District planting trees to buffer nearby home
FILE PHOTO Sharon Lydon, of Corona Road in East Brunswick, stands in her backyard in front of the newly expanded Lawrence Brook School. EAST BRUNSWICK - A neighbor of the newly expanded Lawrence Brook School last week implored the Board of Education to make improvements behind her house that she says were promised over a year ago.
Sharon and Tim Lydon, of Corona Road, have been fighting to get the same improvements along their rear yard that a neighboring homeowner received from the school district. Those included evergreens and a brick retaining wall. The Lydons contend that school officials met with the school neighbors in 2006 and made it appear that they would receive such amenities to replace the large trees being removed from school property behind their homes.
"I am deeply saddened and disappointed with how we have been treated," Sharon Lydon told the school board Dec. 20. "We would like to receive what we were promised to us at the community meeting, the plans at the school display, and what was generously given to our neighbors … We would like the wall and dense collection of evergreens and the damage in our house taken care of."
School officials contend that no such promise was made, particularly with regard to the retaining wall. They said it was made clear that, if funds remained from the school expansion project, the district would look to do further improvements for the neighbors, but there is no money left.

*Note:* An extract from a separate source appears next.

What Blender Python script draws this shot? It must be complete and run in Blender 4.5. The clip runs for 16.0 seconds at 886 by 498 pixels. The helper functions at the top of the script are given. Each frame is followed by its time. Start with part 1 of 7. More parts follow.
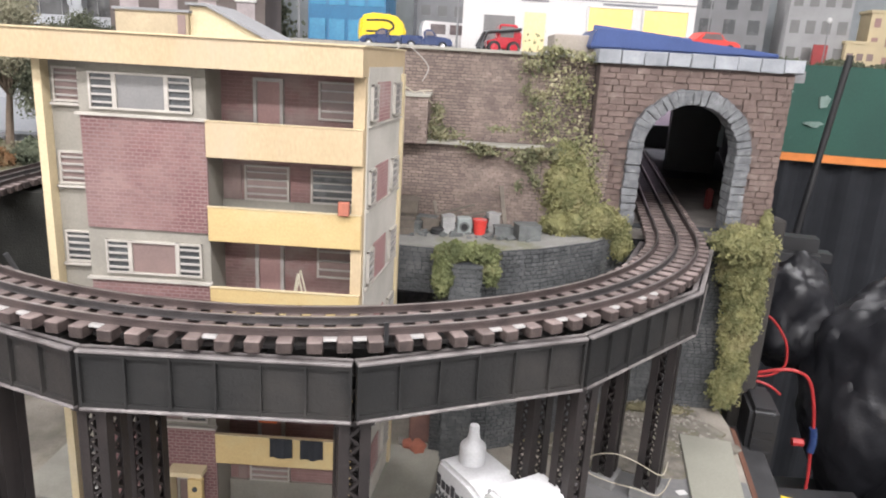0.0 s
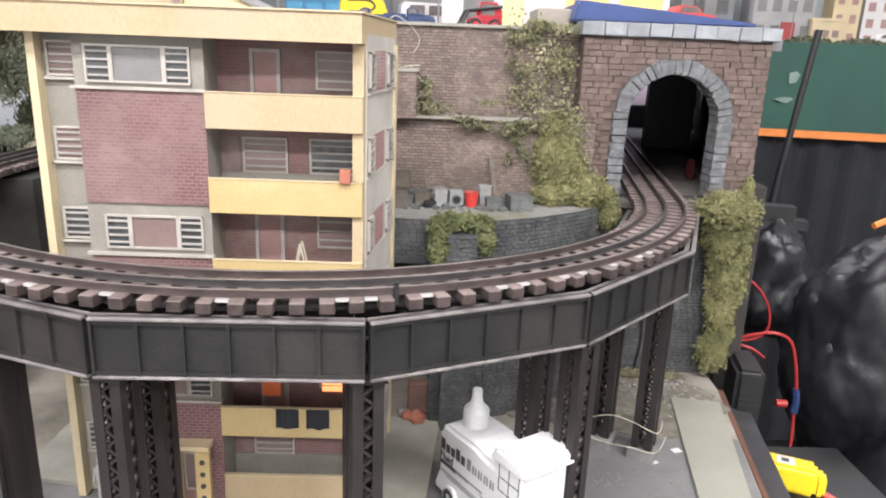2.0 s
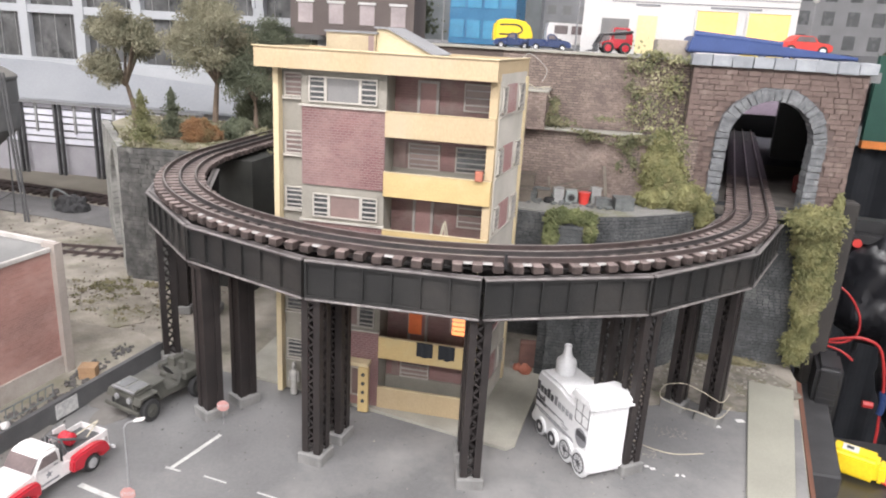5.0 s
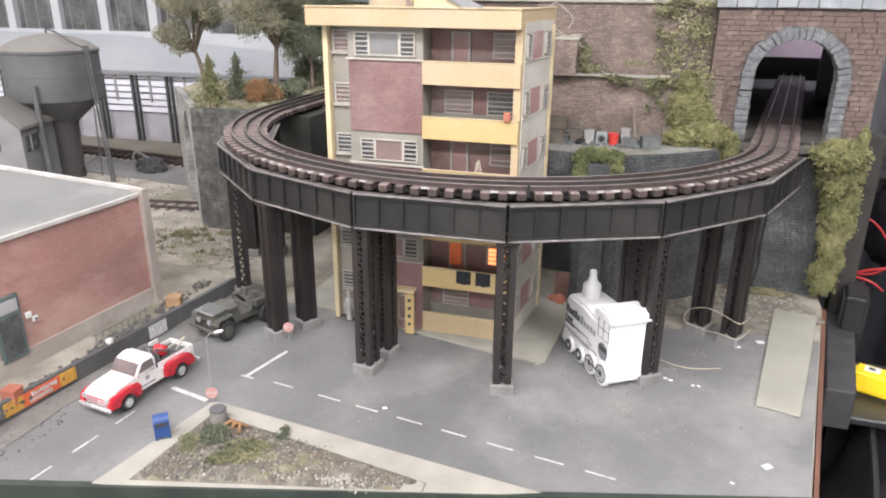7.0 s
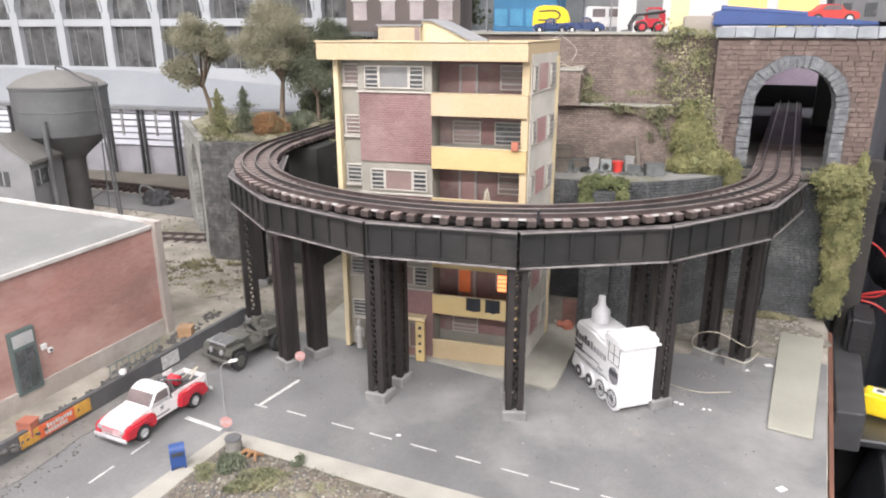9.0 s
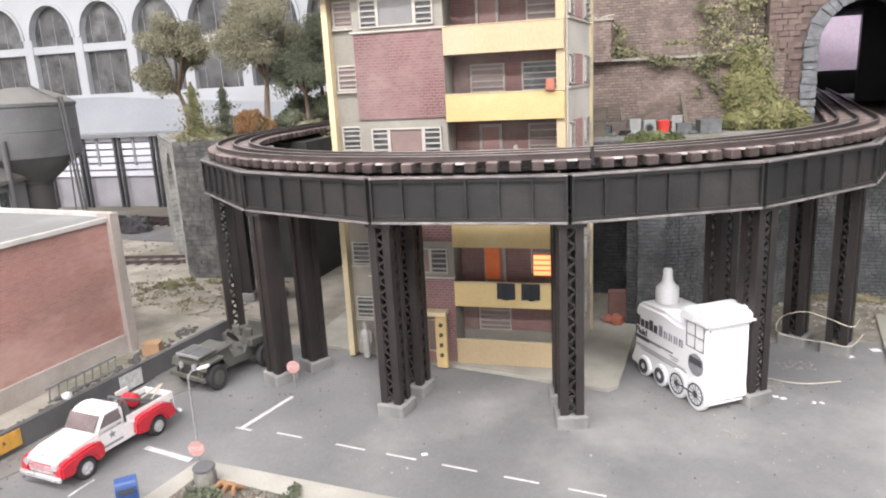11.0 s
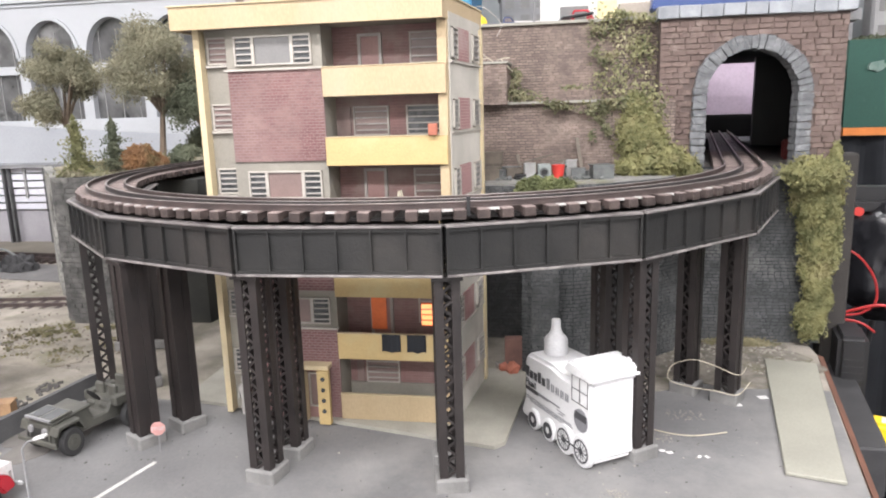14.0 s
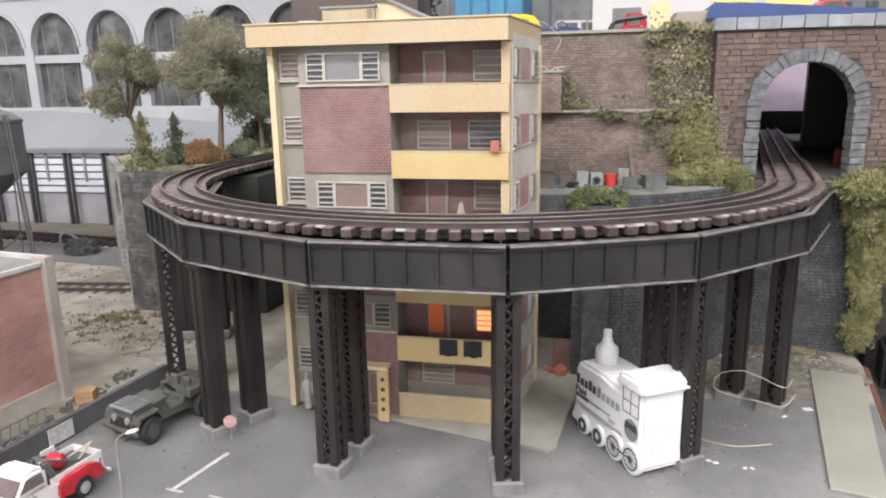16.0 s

"When we met with them, we talked about having to see what [money] was left, and that the appropriate trees and shrubs would be put in," said Trish LaDuca, coordinator of community relations and programs for the district. She agreed that a retaining wall was shown to neighbors last year, but that it was not shown to stretch all the way across the Lydons' property.
Frustrating the Lydons further is that their next-door neighbors received "generous" amenities and they did not. The district built a retaining wall along the back of their neighbor's property, but it only goes a short distance along the Lydons' rear property line.
"If you notice, the wall stops abruptly a quarter of the way behind the property of our home," Sharon Lydon told the board. "In addition, we have full view of an industrial drainage basin and the parking lot."
She said the construction project has caused drainage problems on her yard, and ultimately has reduced the property value.
Several of the Lydons' neighbors came out to last week's meeting as a show of support, though Sharon Lydon was the only one to address the board.
Joan Lynch, also a Corona Road resident, told Greater Media Newspapers that it looks "like a desert" behind the Lydons' home as opposed to the previous swath of large trees. She said the district has left eyesores such as the parking lot, enclosed garbage area and drainage basin in plain view.
During the meeting, Lydon complained that she has received a runaround from the district, and presented a log of unreturned phone calls and meetings that produced no substantial results.
Lydon, whose husband is an attorney, told the Sentinel they have not hired an attorney in the matter, but she will continue to fight for the wall and trees that were originally discussed.
She also wants to be reimbursed for damage that she said is related to the school construction. She said heavy equipment used in construction of the parking lot caused the house to shake, resulting in cracks in the sheet rock and foundation.
School Business Administrator Bernardo Giuliana has said that issue is the responsibility of the contractor's insurance carrier, and he said he has tried to help move that process along toward a resolution.
Board of Education members did not respond to Lydon's comments at the meeting, but had their director of support services, Sean Gately, speak when Lydon was finished.
Gately said the district will be planting another 27 tress, each 8 feet in height, behind the Lydons' home within a month. District officials said they have already planted 18 bushes and trees along the edge of the school parking lot, and the additional plantings will make for a total of 45.
Lydon said she is not satisfied with that plan, and she wants the brick retaining wall extended. She said the wall is needed "to ameliorate a host of concerns, which include safety, liability, trespassing and the potential for water, gasoline, garbage and other pollutants to run off from the elevated ground behind our backyard."
Giuliana, who has met with the Lydons at their home, has said that the district does not have money to pay for the wall and the fill that would be necessary to support it.
LaDuca said that at this point planting the trees is "the extent of what we can do."
"We've always been very responsive to the neighbors," she said, referring to homeowners who live next to schools that have been expanded. "And we've tried to do what we could, within the budget, and what needed to be done."
The neighbors who showed up at the meeting, all senior citizens, said the Lydons have been a big help to them since moving to the quiet road, and they fear that they will move if the district does not remedy the problems.